▶ [Dataset content]:
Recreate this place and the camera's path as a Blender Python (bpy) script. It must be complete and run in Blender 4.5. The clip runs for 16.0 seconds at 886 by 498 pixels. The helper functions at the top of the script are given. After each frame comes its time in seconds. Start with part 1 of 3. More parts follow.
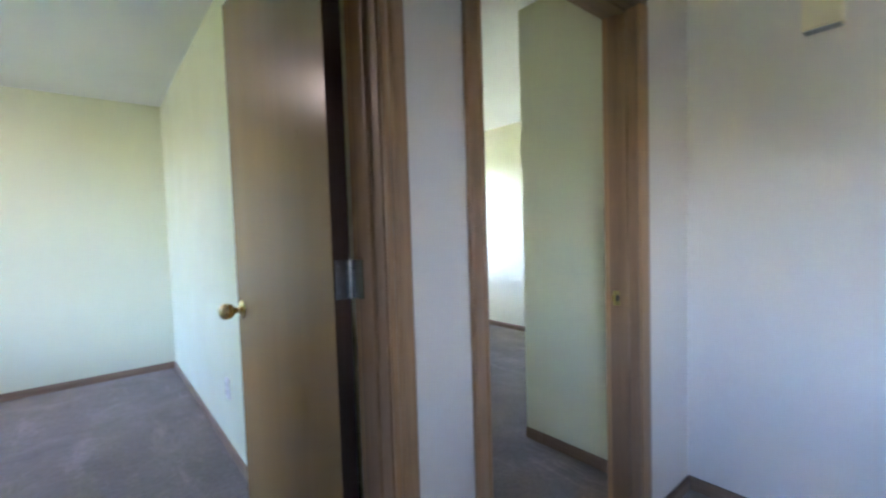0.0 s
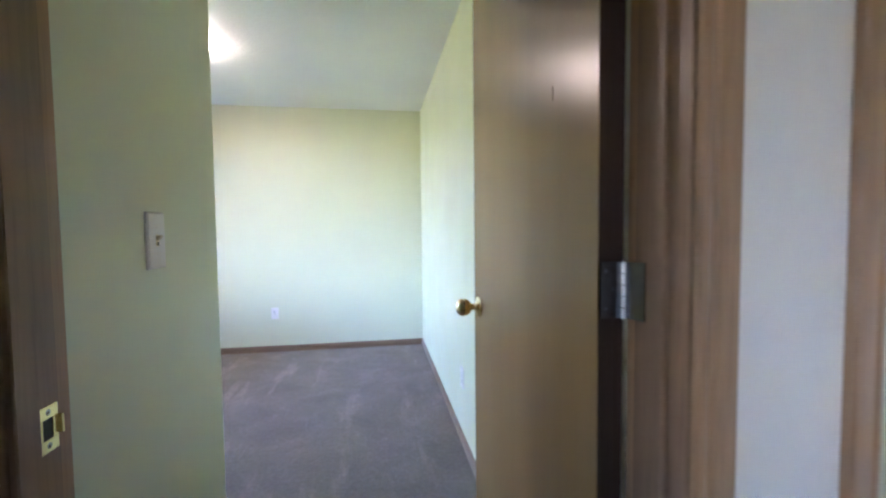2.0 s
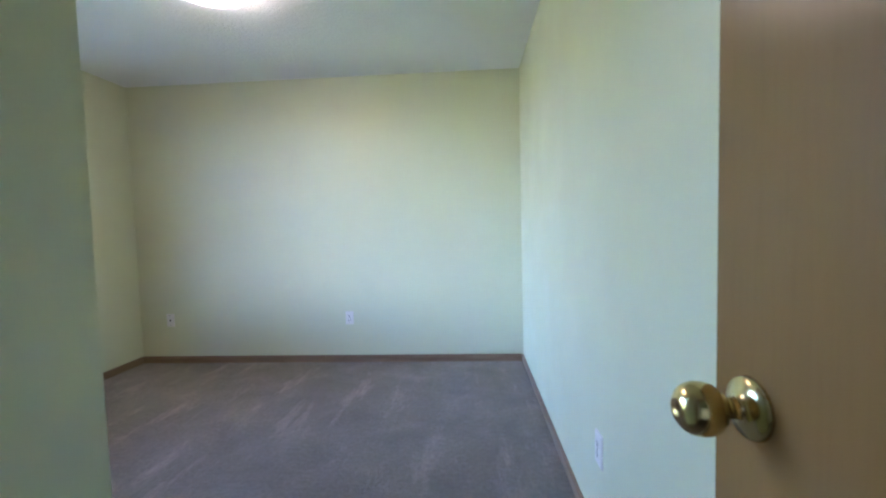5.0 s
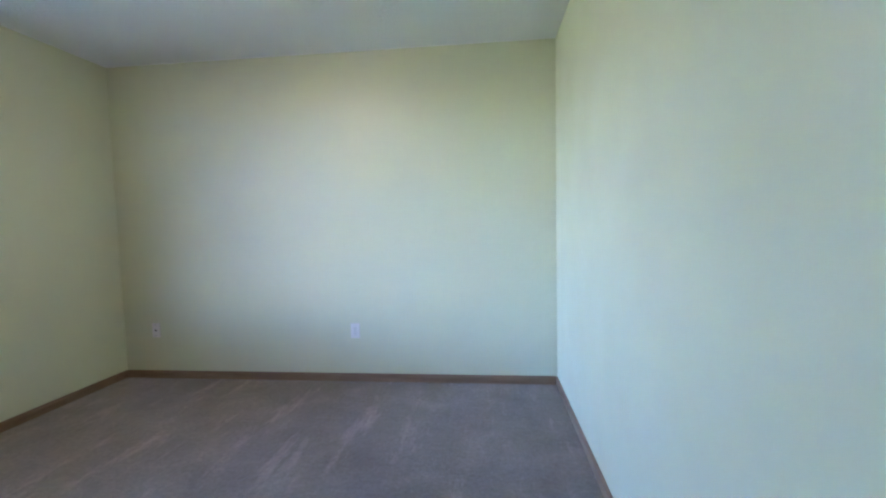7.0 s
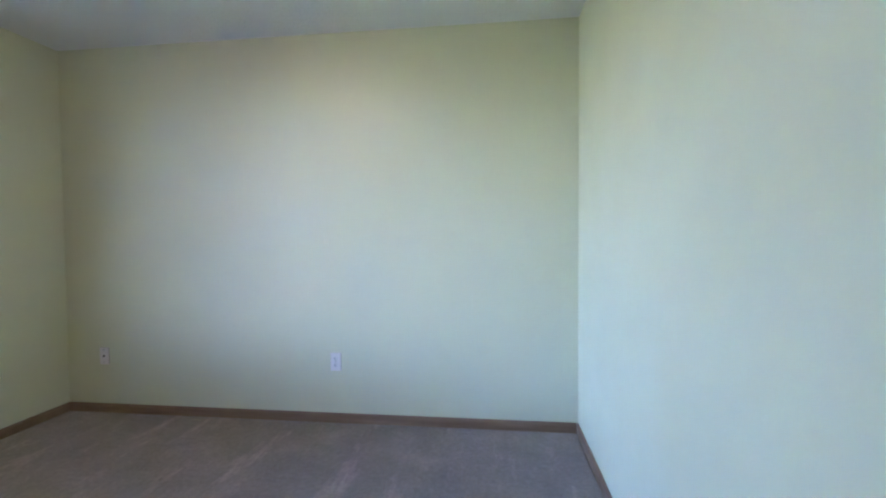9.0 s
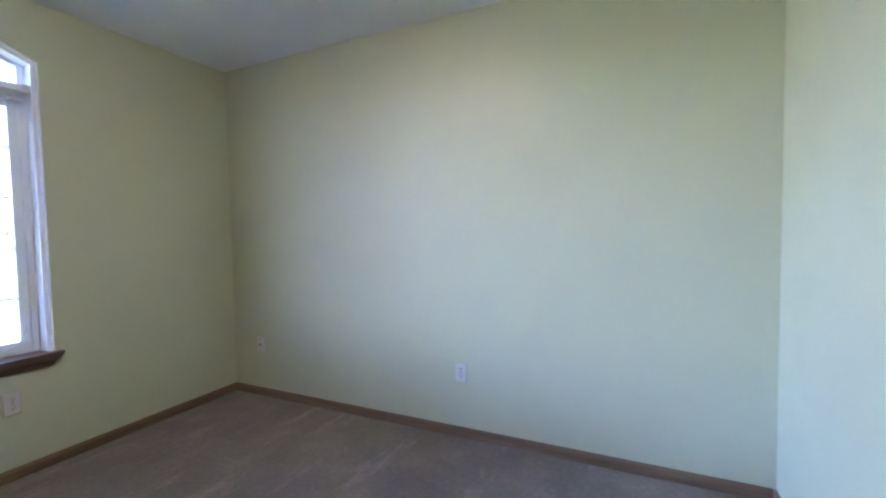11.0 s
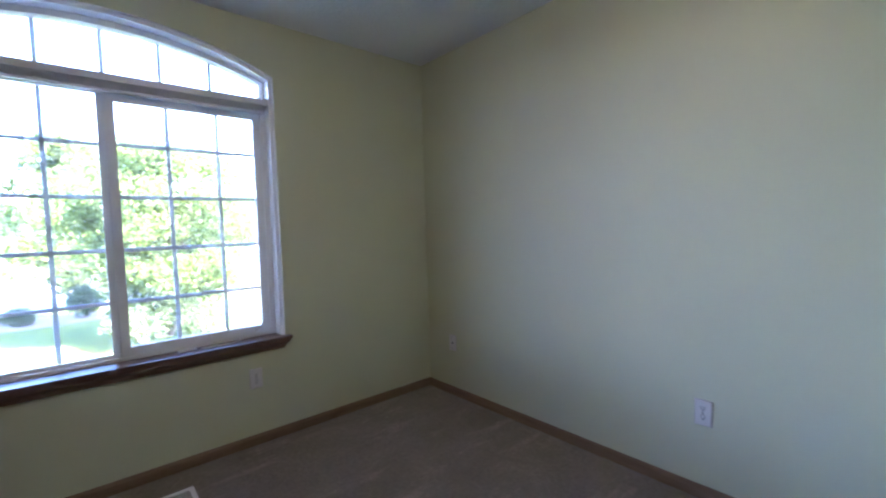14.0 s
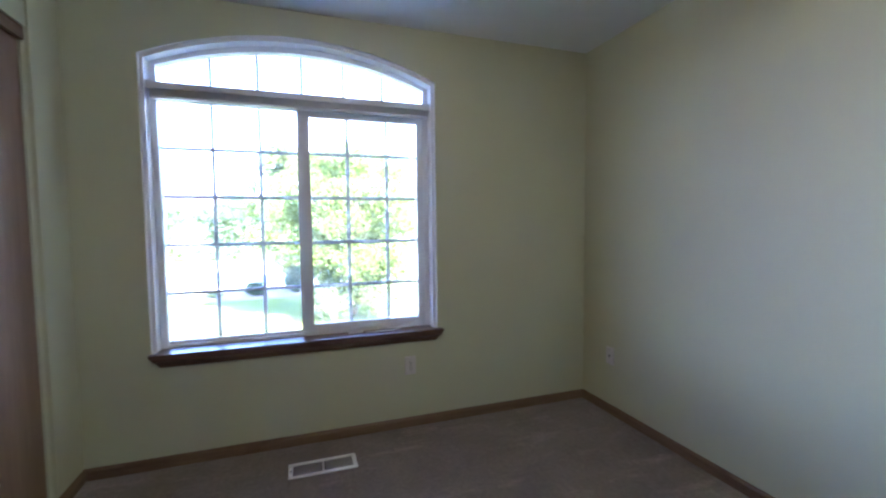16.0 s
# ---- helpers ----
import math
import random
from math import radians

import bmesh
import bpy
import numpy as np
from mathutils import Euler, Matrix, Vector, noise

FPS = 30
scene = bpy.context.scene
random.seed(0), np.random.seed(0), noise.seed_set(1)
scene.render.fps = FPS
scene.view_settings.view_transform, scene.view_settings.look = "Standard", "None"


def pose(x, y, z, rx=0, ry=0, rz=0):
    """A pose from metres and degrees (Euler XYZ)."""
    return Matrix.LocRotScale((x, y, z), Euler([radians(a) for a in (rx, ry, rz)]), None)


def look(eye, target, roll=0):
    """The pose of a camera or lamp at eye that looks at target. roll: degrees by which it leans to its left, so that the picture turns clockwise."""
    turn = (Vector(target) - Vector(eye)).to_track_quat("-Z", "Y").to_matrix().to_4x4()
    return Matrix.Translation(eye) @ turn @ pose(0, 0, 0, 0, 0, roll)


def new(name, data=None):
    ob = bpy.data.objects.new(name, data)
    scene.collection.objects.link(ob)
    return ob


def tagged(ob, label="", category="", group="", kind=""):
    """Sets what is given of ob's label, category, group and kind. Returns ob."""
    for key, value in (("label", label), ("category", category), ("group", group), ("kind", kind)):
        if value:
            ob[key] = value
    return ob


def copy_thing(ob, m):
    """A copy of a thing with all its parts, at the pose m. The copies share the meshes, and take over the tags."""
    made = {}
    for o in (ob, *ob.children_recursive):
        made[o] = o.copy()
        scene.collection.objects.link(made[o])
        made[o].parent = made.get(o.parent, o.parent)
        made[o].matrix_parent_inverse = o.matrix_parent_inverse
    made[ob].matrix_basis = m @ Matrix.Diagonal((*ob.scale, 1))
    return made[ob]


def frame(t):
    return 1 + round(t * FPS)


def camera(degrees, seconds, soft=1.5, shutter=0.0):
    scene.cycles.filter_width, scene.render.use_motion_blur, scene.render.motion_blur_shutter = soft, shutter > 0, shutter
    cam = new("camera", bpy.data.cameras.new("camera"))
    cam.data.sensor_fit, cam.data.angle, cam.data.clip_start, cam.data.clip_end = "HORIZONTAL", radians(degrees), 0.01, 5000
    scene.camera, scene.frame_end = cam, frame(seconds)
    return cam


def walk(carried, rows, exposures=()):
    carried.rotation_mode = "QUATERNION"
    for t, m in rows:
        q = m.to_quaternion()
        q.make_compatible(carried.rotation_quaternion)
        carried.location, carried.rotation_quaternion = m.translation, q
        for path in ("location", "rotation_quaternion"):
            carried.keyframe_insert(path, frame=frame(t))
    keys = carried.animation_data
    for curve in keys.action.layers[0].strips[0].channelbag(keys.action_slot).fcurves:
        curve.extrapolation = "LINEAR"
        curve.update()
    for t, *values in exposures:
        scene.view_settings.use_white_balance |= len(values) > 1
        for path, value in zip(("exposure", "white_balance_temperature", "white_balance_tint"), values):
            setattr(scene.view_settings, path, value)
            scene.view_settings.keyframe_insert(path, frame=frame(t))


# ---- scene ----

▶ [Work to complete]:
Reproduce all of the material above word for word. Omit the pictures.

▶ [Response]:
Recreate this place and the camera's path as a Blender Python (bpy) script. It must be complete and run in Blender 4.5. The clip runs for 16.0 seconds at 886 by 498 pixels. The helper functions at the top of the script are given. After each frame comes its time in seconds. Start with part 1 of 3. More parts follow.
0.0 s
2.0 s
5.0 s
7.0 s
9.0 s
11.0 s
14.0 s
16.0 s
# ---- helpers ----
import math
import random
from math import radians

import bmesh
import bpy
import numpy as np
from mathutils import Euler, Matrix, Vector, noise

FPS = 30
scene = bpy.context.scene
random.seed(0), np.random.seed(0), noise.seed_set(1)
scene.render.fps = FPS
scene.view_settings.view_transform, scene.view_settings.look = "Standard", "None"


def pose(x, y, z, rx=0, ry=0, rz=0):
    """A pose from metres and degrees (Euler XYZ)."""
    return Matrix.LocRotScale((x, y, z), Euler([radians(a) for a in (rx, ry, rz)]), None)


def look(eye, target, roll=0):
    """The pose of a camera or lamp at eye that looks at target. roll: degrees by which it leans to its left, so that the picture turns clockwise."""
    turn = (Vector(target) - Vector(eye)).to_track_quat("-Z", "Y").to_matrix().to_4x4()
    return Matrix.Translation(eye) @ turn @ pose(0, 0, 0, 0, 0, roll)


def new(name, data=None):
    ob = bpy.data.objects.new(name, data)
    scene.collection.objects.link(ob)
    return ob


def tagged(ob, label="", category="", group="", kind=""):
    """Sets what is given of ob's label, category, group and kind. Returns ob."""
    for key, value in (("label", label), ("category", category), ("group", group), ("kind", kind)):
        if value:
            ob[key] = value
    return ob


def copy_thing(ob, m):
    """A copy of a thing with all its parts, at the pose m. The copies share the meshes, and take over the tags."""
    made = {}
    for o in (ob, *ob.children_recursive):
        made[o] = o.copy()
        scene.collection.objects.link(made[o])
        made[o].parent = made.get(o.parent, o.parent)
        made[o].matrix_parent_inverse = o.matrix_parent_inverse
    made[ob].matrix_basis = m @ Matrix.Diagonal((*ob.scale, 1))
    return made[ob]


def frame(t):
    return 1 + round(t * FPS)


def camera(degrees, seconds, soft=1.5, shutter=0.0):
    scene.cycles.filter_width, scene.render.use_motion_blur, scene.render.motion_blur_shutter = soft, shutter > 0, shutter
    cam = new("camera", bpy.data.cameras.new("camera"))
    cam.data.sensor_fit, cam.data.angle, cam.data.clip_start, cam.data.clip_end = "HORIZONTAL", radians(degrees), 0.01, 5000
    scene.camera, scene.frame_end = cam, frame(seconds)
    return cam


def walk(carried, rows, exposures=()):
    carried.rotation_mode = "QUATERNION"
    for t, m in rows:
        q = m.to_quaternion()
        q.make_compatible(carried.rotation_quaternion)
        carried.location, carried.rotation_quaternion = m.translation, q
        for path in ("location", "rotation_quaternion"):
            carried.keyframe_insert(path, frame=frame(t))
    keys = carried.animation_data
    for curve in keys.action.layers[0].strips[0].channelbag(keys.action_slot).fcurves:
        curve.extrapolation = "LINEAR"
        curve.update()
    for t, *values in exposures:
        scene.view_settings.use_white_balance |= len(values) > 1
        for path, value in zip(("exposure", "white_balance_temperature", "white_balance_tint"), values):
            setattr(scene.view_settings, path, value)
            scene.view_settings.keyframe_insert(path, frame=frame(t))


# ---- scene ----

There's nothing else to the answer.